Fired british journalists launch own weekly newspaper

A british trade union is trying to break into commercial newspaper production with a cooperatively funded weekly designed to challenge a rival regional publication.

The National Union of Journalists (NUJ) has launched a L250,000 ($506,000) expansion program for the Nottingham News, a weekly paper launched last February by a group of journalists after they had been dismissed during a strike with the management of the Nottingham Evening Post. Part of a widespread stoppage by provincial journalist members of the NUJ, the Nottingham Evening Post dispute hit the national headlines when its owner declared that he would never reinstate the 28 news staff dismissed last winter.

So, the dismissed journalists set up a 28- page weekly tabloid, selling the paper at street corners and trying to obtain advertising and reach a circulation of 12,000.

There is a sharp division of opinion in Nottingham about the newspaper dispute. Many people support the anti-union stand taken by the proprietor of the evening paper and say that he was right to dismiss staff for disobedience, but other citizens have backed the dissident journalists by switching Nottingham Evening Post subscriptions to the much smaller weekly Nottingham News.

The NUJ-backed weekly, which costs L2,000 ($4,500) to produce each edition, is said to be heavily subsidized by radical groups. It is reckoned that the new paper will only break even when its circulation reaches 20,000, almost twice its present readership.

The Nottingham News is being registered as a workers' co-operative, and the National Union of Journalists has appealed to the 1 million-strong Trades Union Congress (TUC) for practical support for an alternative labor press. Although a worker-controlled daily paper collapsed in Glasgow fairly recently after a long struggle for survival, the National Union of Journalists appears determined to go on with its venture in Nottingham.

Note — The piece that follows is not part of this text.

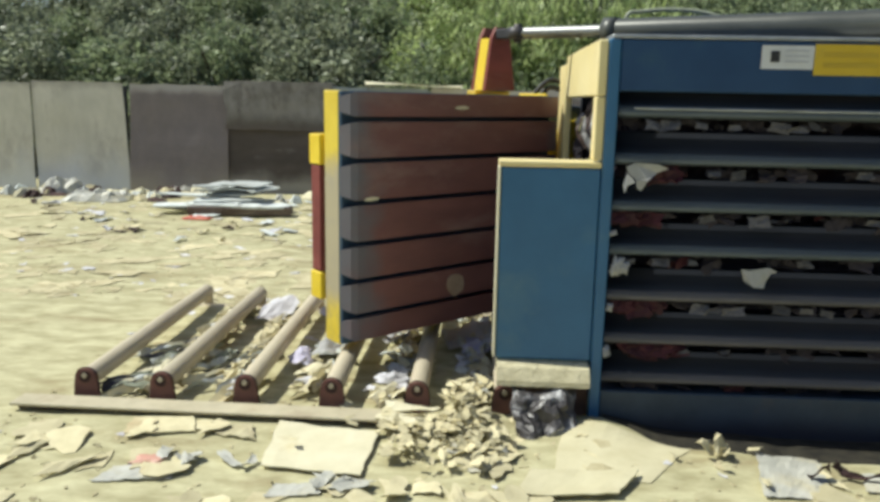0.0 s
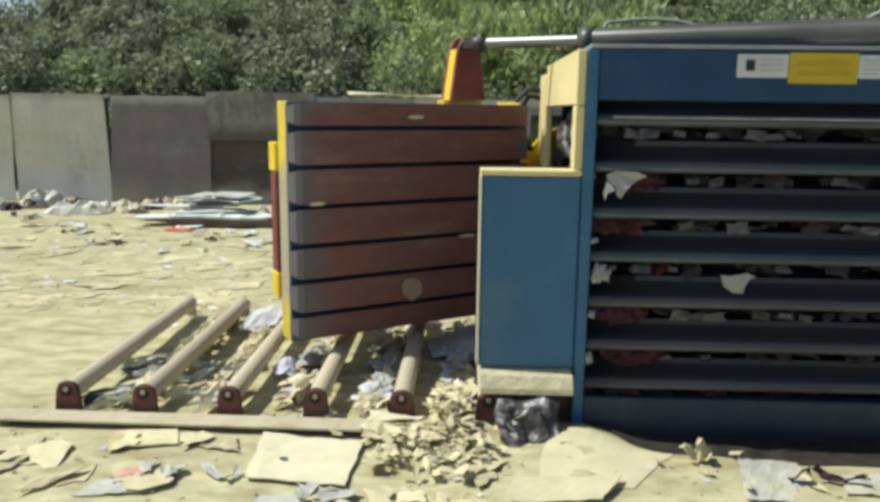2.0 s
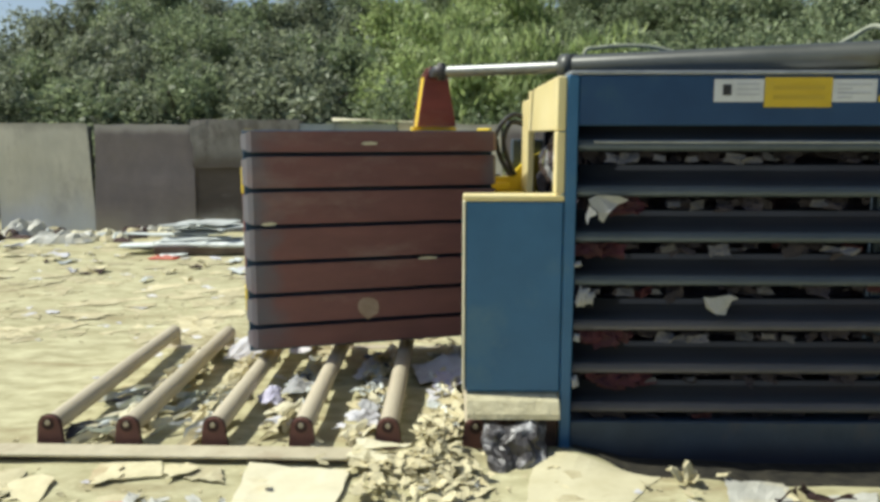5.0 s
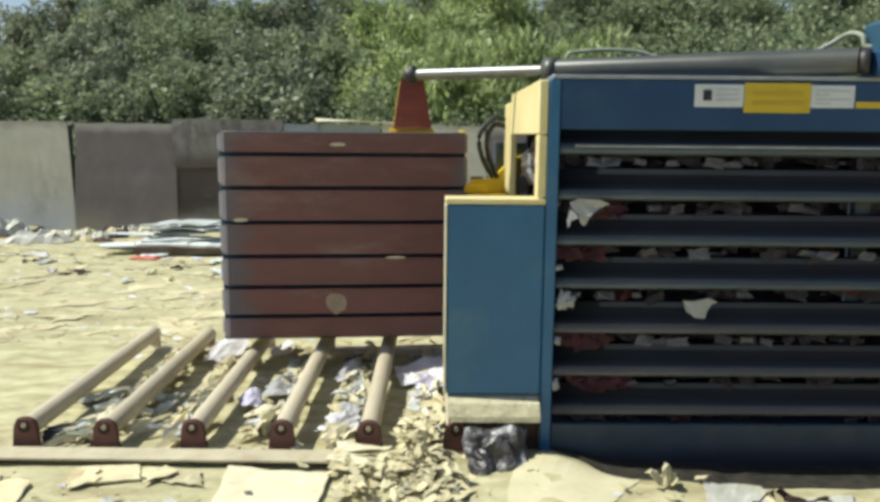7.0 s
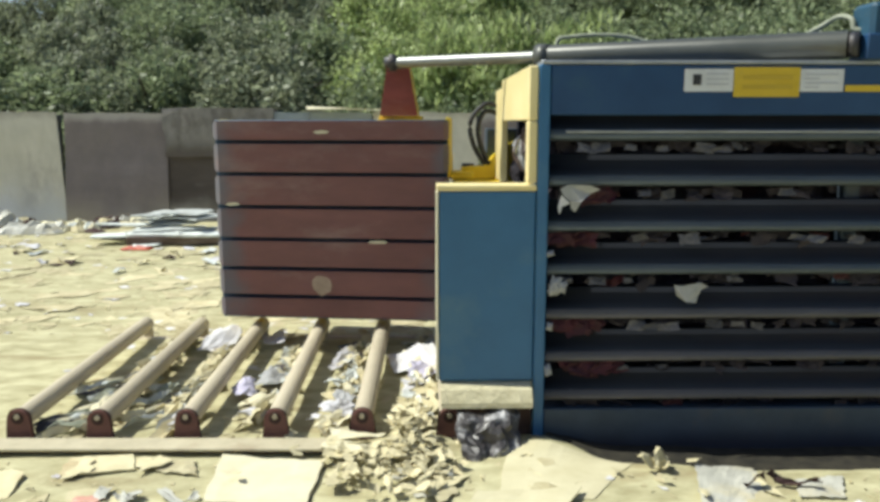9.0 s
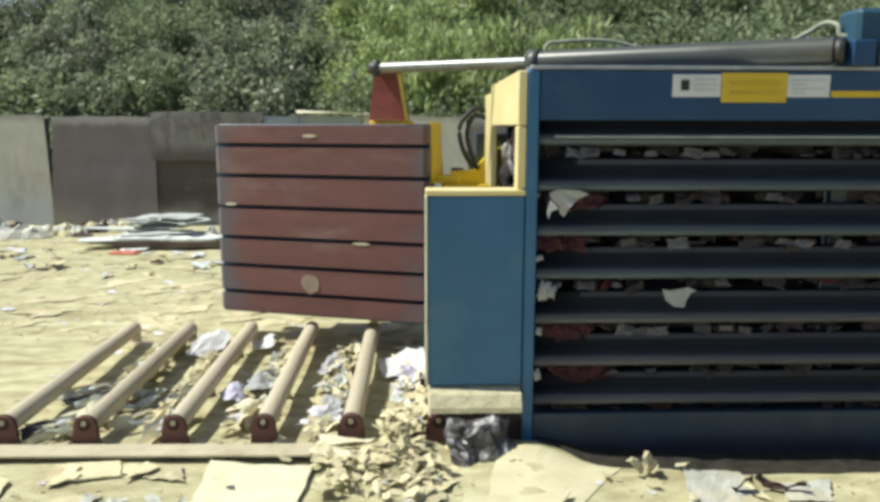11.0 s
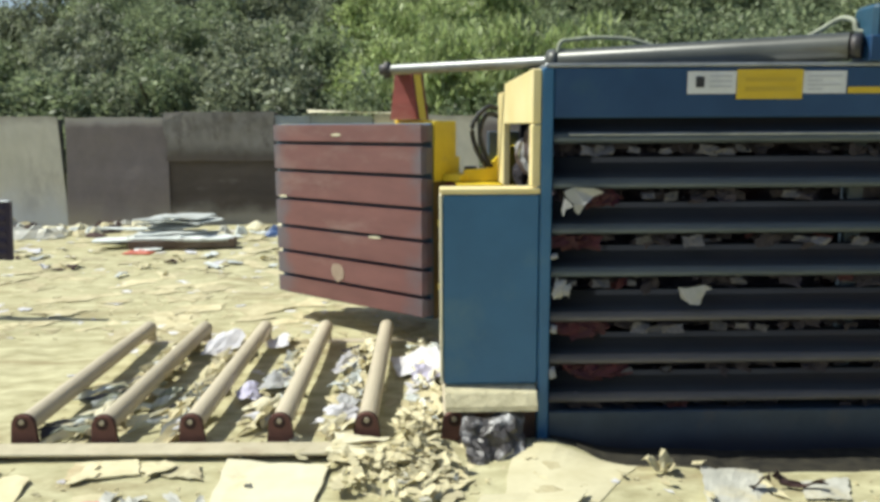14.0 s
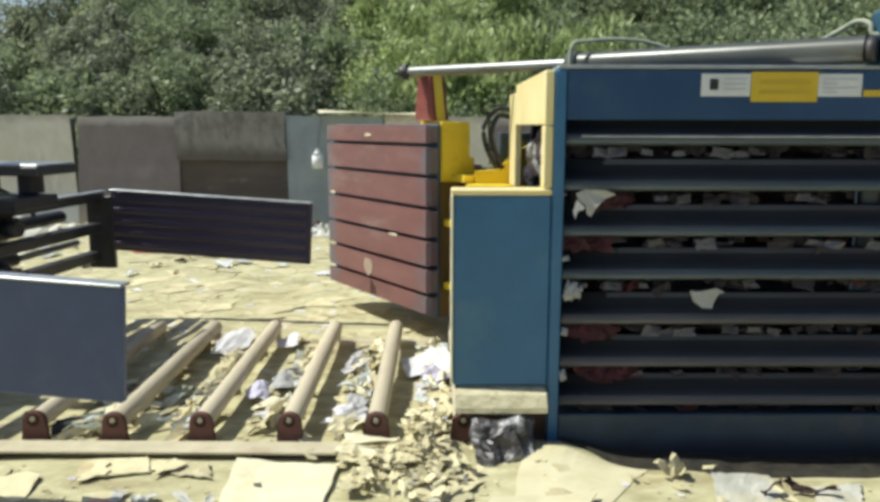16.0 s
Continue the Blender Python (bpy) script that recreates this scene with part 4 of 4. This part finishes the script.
    for k in range(70):
        y = rng.uniform(11.3, 12.45)
        x = rng.uniform(-8.2, -4.6) if k < 48 else rng.uniform(-3.2, -0.8)
        j = rng.randrange(5)
        w = rng.uniform(0.12, 0.5)
        lay("fence_rubbish", add_crumple(bmesh.new(), w, w * rng.uniform(0.4, 0.9), rng.uniform(0.04, 0.16), rng, 6), (M_scrap, M_clear, M_card_pale, M_litter, M_toe)[j], x, y, rng.uniform(0, 360),
            ("crumpled grey board at the foot of the fence", "milky plastic film at the foot of the fence", "crumpled pale cardboard at the foot of the fence", "tan cardboard at the foot of the fence", "dark scrap at the foot of the fence")[j], "rubbish", "rubbish along the fence")
    lay("red_wrapper", add_crumple(bmesh.new(), 0.34, 0.16, 0.05, rng, 9), M_redlit, -3.75, 9.75, 0, "red plastic wrapper before the scrap boards", "wrapper")
    lay("plastic_sack", add_crumple(bmesh.new(), 0.55, 0.4, 0.22, rng, 9), M_blue_sack, -2.2, 11.4, 10, "blue plastic sack lying at the fence", "sack")
    lay("plastic_sack", add_crumple(bmesh.new(), 0.4, 0.4, 0.2, rng, 9), M_clear, -1.8, 11.5, 10, "white plastic sack lying at the fence", "sack")
    lay("plastic_film", add_crumple(bmesh.new(), 0.9, 0.5, 0.22, rng, 9), M_clear, -5.9, 11.3, 10, "pale plastic film heaped on the ground", "plastic film")
    lay("plastic_film", add_crumple(bmesh.new(), 0.7, 0.5, 0.3, rng, 9), M_clear, -6.9, 12.2, 50, "pale plastic film heaped on the ground", "plastic film")


# ---- loader with bale clamp ----
CL_FAR, CL_NEAR = 6.48, 3.36


def build_loader():
    """Its origin is on the ground below the tips of the clamp plates."""
    ob = thing("clamp_loader", "dark loader truck with two wide bale clamp plates", "loader", at=pose(-14, 0, 0))
    L0, H = -1.69, 0.495
    # far plate: ribbed inner face shows
    zf = 0.545
    far = part("clamp_plate", boxed(L0, 0, CL_FAR, CL_FAR + 0.04, zf, zf + H), M_loader_in, ob, "dark ribbed clamp plate")
    part("top_edge", boxed(L0, 0.0, CL_FAR - 0.03, CL_FAR + 0.05, zf + H + 0.001, zf + H + 0.014, 0.003), M_edge, far, "bare steel top edge")
    for k in range(5):
        z = zf + 0.06 + k * 0.094
        part("plate_rib", prism([(CL_FAR - 0.002, z - 0.03), (CL_FAR - 0.014, z - 0.012), (CL_FAR - 0.014, z + 0.012), (CL_FAR - 0.002, z + 0.03)], "x", L0 + 0.03, -0.04), M_loader_in, far)
    zn, HN, TN = 0.497, 0.478, 0.09
    near = part("clamp_plate", boxed(L0, TN, CL_NEAR - 0.04, CL_NEAR, zn, zn + HN), M_loader, ob, "slate blue clamp plate")
    part("top_edge", boxed(L0, TN, CL_NEAR - 0.05, CL_NEAR + 0.03, zn + HN + 0.001, zn + HN + 0.014, 0.003), M_edge, near, "bare steel top edge")
    # both plates hang slightly nose-down
    for plate, x, z, drop in ((far, -0.9, zf + H / 2, 0.015), (near, TN, zn + HN / 2, 0.015)):
        plate.matrix_basis = pose(x, 0, z - drop, 0, 3.1, 0) @ Matrix.Translation((-x, 0, -z))
    # carriage: cross beams, slides, cylinders
    for z0, z1, d, nm in ((0.98, 1.06, 0.0, "slide_beam"), (0.72, 0.80, 0.02, "slide_beam"), (0.48, 0.56, 0.05, "slide_beam")):
        part(nm, boxed(L0 - 0.16 - d, L0 - 0.06 - d, CL_NEAR - 0.02, CL_FAR + 0.03, z0, z1), M_dark, ob, "dark steel slide beam")
    part("upper_beam", boxed(L0 - 0.5, L0 + 0.27, 5.15, 5.6, 1.27, 1.33), M_dark, ob, "dark steel cross beam")
    part("upper_lip", boxed(L0 - 0.48, L0 + 0.26, 5.17, 5.58, 1.332, 1.345, 0.003), M_edge, ob, "bare steel lip")
    for x in (L0 - 0.3, L0 + 0.02):
        part("strut", boxed(x, x + 0.1, 5.3, 5.45, 1.14, 1.268), M_dark, ob)
    part("carriage_beam", boxed(L0 - 0.5, L0 + 0.24, 4.95, 5.4, 1.06, 1.138), M_dark, ob, "dark carriage beam")
    part("slide_top", boxed(L0 - 0.05, L0 + 0.02, 5.42, CL_FAR - 0.06, 1.062, 1.075, 0.003), M_edge, ob, "bare steel slide")
    part("valve_box", boxed(L0 - 0.3, L0 - 0.02, 5.05, 5.35, 0.84, 0.98), M_dark, ob, "dark valve block")
    part("valve_cap", rod((L0 - 0.02, 5.2, 0.92), (L0 + 0.08, 5.2, 0.92), 0.055), M_dark, ob, smooth=True)
    part("lower_arm", boxed(L0 - 0.4, L0 + 0.22, 4.9, 5.0, 0.62, 0.7), M_rust_arm, ob, "brown lower arm")
    for dx, z in ((0.0, 0.8), (0.06, 0.74), (-0.1, 0.9)):
        part("hose", add_hose(bmesh.new(), [(L0 - 0.1 + dx, 5.05, z), (L0 + 0.12 + dx, 5.0, z - 0.12), (L0 + 0.02 + dx, 4.98, z - 0.25), (L0 - 0.25 + dx, 5.0, z - 0.2)], 0.015), M_rubber, ob, "black hydraulic hose", True)
    part("fitting", rod((L0 - 0.05, 5.0, 0.72), (L0 + 0.0, 5.0, 0.86), 0.03), M_chrome, ob, "bright hose fitting", True)
    for y in (CL_FAR - 0.01, CL_NEAR - 0.035):
        part("plate_arm", boxed(L0 - 0.2, L0 + 0.02, y, y + 0.045, 0.42, 1.02), M_dark, ob, "dark clamp arm")
    part("clamp_cylinder", rod((L0 - 0.26, 4.2, 0.88), (L0 - 0.26, 6.2, 0.88), 0.05), M_dark, ob, "dark clamp cylinder", True)
    part("clamp_cylinder", rod((L0 - 0.26, 4.3, 0.64), (L0 - 0.26, 5.6, 0.64), 0.05), M_dark, ob, "dark clamp cylinder", True)
    part("piston_rod", rod((L0 - 0.26, 5.6, 0.64), (L0 - 0.26, 6.4, 0.64), 0.028), M_chrome, ob, "bright piston rod", True)
    for y in (4.45, 5.35):
        part("mast_rail", boxed(L0 - 0.55, L0 - 0.42, y, y + 0.12, 0.12, 2.15), M_dark, ob, "dark mast rail")
    part("mast_head", boxed(L0 - 0.55, L0 - 0.42, 4.57, 5.35, 2.0, 2.1), M_dark, ob)
    part("back_plate", boxed(L0 - 0.4, L0 - 0.32, 4.35, 5.55, 0.45, 1.0), M_dark, ob, "dark carriage plate")
    part("hose", add_hose(bmesh.new(), [(L0 - 0.3, 5.2, 1.0), (L0 - 0.28, 5.5, 1.15), (L0 - 0.27, 5.8, 1.0), (L0 - 0.27, 5.9, 0.9)], 0.016), M_rubber, ob, "black hydraulic hose", True)
    part("chassis", boxed(L0 - 2.5, L0 - 0.6, 4.3, 5.6, 0.3, 1.05, 0.06), M_loader_body, ob, "yellow chassis")
    # unseen block added so that the loader's shadow is solid
    part("shadow_hood", boxed(L0 - 2.5, L0 - 1.5, 4.36, 5.54, 1.06, 1.75, 0.05), M_loader_body, ob, "unseen yellow hood added to fill the shadow")
    part("counterweight", boxed(L0 - 3.0, L0 - 2.52, 4.3, 5.6, 0.35, 1.2, 0.12), M_dark, ob)
    for x in (L0 - 1.6, L0 - 2.6):
        for y in (4.4, 5.5):
            part("guard_post", boxed(x, x + 0.07, y - 0.04, y + 0.03, 1.06, 2.1), M_dark, ob)
    part("guard_roof", boxed(L0 - 2.65, L0 - 1.45, 4.3, 5.6, 2.1, 2.16), M_dark, ob)
    for x in (L0 - 0.9, L0 - 2.4):
        for y in (4.12, 5.52):
            wh = part("wheel", rod((x, y, 0.33), (x, y + 0.26, 0.33), 0.34, seg=28), M_rubber, ob, "black tyre", True)
            part("rim", rod((x, y - 0.006, 0.33), (x, y + 0.266, 0.33), 0.18, seg=20), M_edge, wh)
    return ob


build_ground()
build_hill()
build_wall()
build_fence()
build_bottle()
build_baler()
build_bale()
DOOR = build_door()
CYL, ROD = build_cylinder()
build_rollers()
build_rubbish()
LOADER = build_loader()
build_shrubs()


# ---- what moves ----
DOOR_TURN = [(0.0, 42.6), (0.5, 39.9), (1.0, 37.4), (1.5, 34.7), (2.0, 31.8), (2.5, 29.2), (3.0, 26.6), (3.5, 24.2), (4.0, 21.6), (5.0, 16.4), (6.0, 10.9), (6.5, 8.1),
             (7.0, 4.9), (7.5, 2.4), (8.0, -1.1), (8.5, -3.8), (9.5, -9.0), (11.0, -17.3), (11.5, -20.7), (12.0, -23.8), (12.5, -27.0), (13.0, -31.0), (13.5, -34.8), (14.0, -39.6),
             (14.5, -43.6), (15.0, -48.6), (15.5, -52.6), (16.0, -56.0)]
# time, tip of the far plate (x, y), heading: it comes in and swings towards the camera
LOADER_WAY = [(0.0, -14.0, 6.5, 1.0), (7.0, -14.0, 6.5, 1.0), (9.0, -11.4, 6.5, 1.0), (11.0, -7.25, 6.5, 1.0), (13.0, -4.8, 6.5, 1.0), (14.0, -3.56, 6.5, 0.8), (14.5, -2.92, 6.49, 0.0),
              (15.0, -2.3, 6.45, -1.3), (15.5, -1.665, 6.35, -3.3), (16.0, -1.087, 6.2, -6.0)]


def motions():
    walk(DOOR, [(t, pose(HINGE[0], HINGE[1], 0, 0, 0, a)) for t, a in DOOR_TURN])
    turns, slides = [], []
    for t, a in DOOR_TURN:
        pin = Matrix.Translation((HINGE[0], HINGE[1], 0)) @ Matrix.Rotation(radians(a), 4, "Z") @ Vector((-0.49, -0.335, 1.985))
        d = pin - PIVOT
        yaw = math.degrees(math.atan2(-d.y, -d.x))
        tilt = math.degrees(math.asin(d.z / d.length))
        turns.append((t, Matrix.Translation(PIVOT) @ Matrix.Rotation(radians(yaw), 4, "Z") @ Matrix.Rotation(radians(tilt), 4, "Y")))
        slides.append((t, pose(-d.length, 0, 0)))
    walk(CYL, turns)
    walk(ROD, slides)
    walk(LOADER, [(t, Matrix.Translation((x, y, 0)) @ Matrix.Rotation(radians(a), 4, "Z") @ Matrix.Translation((0, -CL_FAR, 0))) for t, x, y, a in LOADER_WAY])


motions()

The NUJ has asked all of its members to contribute one day's pay toward the cooperative, and a full response would bring in L100,000 ($225,000). But business consultants have recently warned the journalists' union that the survival of the new paper depends upon much greater capital investment and commercial discipline.

The NUJ is hoping the strong suport the TUC has shown toward British newspaper unions will result in powerful labor support for the new cooperative weekly publication.